- REQUIRED TASK -
Write out the listing below from the line containing "Continue the Blender" to its last line, unaltered, ends included.

- RECORDED INFORMATION -
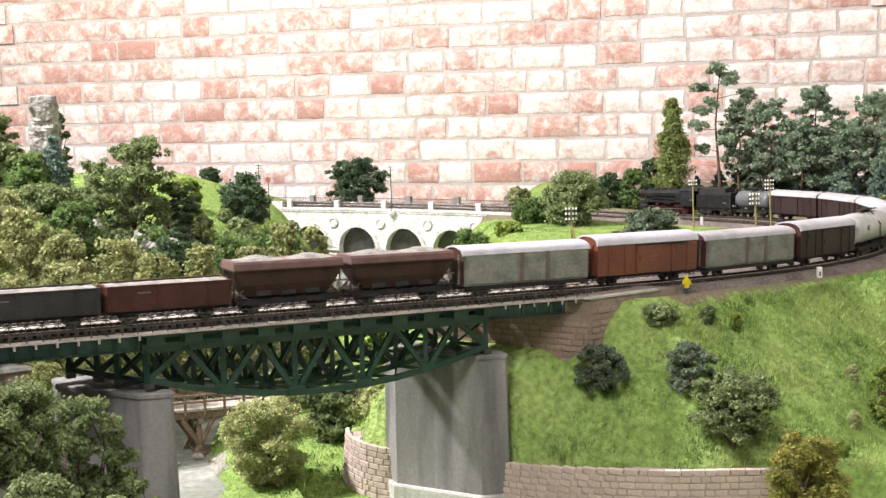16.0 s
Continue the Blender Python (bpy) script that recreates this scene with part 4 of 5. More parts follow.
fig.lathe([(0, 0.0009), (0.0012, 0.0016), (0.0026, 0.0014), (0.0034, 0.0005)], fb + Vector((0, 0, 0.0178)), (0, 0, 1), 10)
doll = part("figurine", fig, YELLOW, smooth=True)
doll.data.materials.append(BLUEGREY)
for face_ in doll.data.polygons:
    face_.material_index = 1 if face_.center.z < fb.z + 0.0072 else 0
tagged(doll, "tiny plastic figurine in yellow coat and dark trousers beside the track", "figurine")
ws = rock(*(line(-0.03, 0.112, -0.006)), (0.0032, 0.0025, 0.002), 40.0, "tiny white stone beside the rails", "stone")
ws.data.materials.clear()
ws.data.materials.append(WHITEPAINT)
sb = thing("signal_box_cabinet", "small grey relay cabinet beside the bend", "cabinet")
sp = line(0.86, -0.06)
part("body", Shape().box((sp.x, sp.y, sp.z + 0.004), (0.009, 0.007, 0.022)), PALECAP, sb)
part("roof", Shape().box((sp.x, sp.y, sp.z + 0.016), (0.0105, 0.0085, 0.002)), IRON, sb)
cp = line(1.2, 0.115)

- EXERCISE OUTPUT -
Continue the Blender Python (bpy) script that recreates this scene with part 4 of 5. More parts follow.
fig.lathe([(0, 0.0009), (0.0012, 0.0016), (0.0026, 0.0014), (0.0034, 0.0005)], fb + Vector((0, 0, 0.0178)), (0, 0, 1), 10)
doll = part("figurine", fig, YELLOW, smooth=True)
doll.data.materials.append(BLUEGREY)
for face_ in doll.data.polygons:
    face_.material_index = 1 if face_.center.z < fb.z + 0.0072 else 0
tagged(doll, "tiny plastic figurine in yellow coat and dark trousers beside the track", "figurine")
ws = rock(*(line(-0.03, 0.112, -0.006)), (0.0032, 0.0025, 0.002), 40.0, "tiny white stone beside the rails", "stone")
ws.data.materials.clear()
ws.data.materials.append(WHITEPAINT)
sb = thing("signal_box_cabinet", "small grey relay cabinet beside the bend", "cabinet")
sp = line(0.86, -0.06)
part("body", Shape().box((sp.x, sp.y, sp.z + 0.004), (0.009, 0.007, 0.022)), PALECAP, sb)
part("roof", Shape().box((sp.x, sp.y, sp.z + 0.016), (0.0105, 0.0085, 0.002)), IRON, sb)
cp = line(1.2, 0.115)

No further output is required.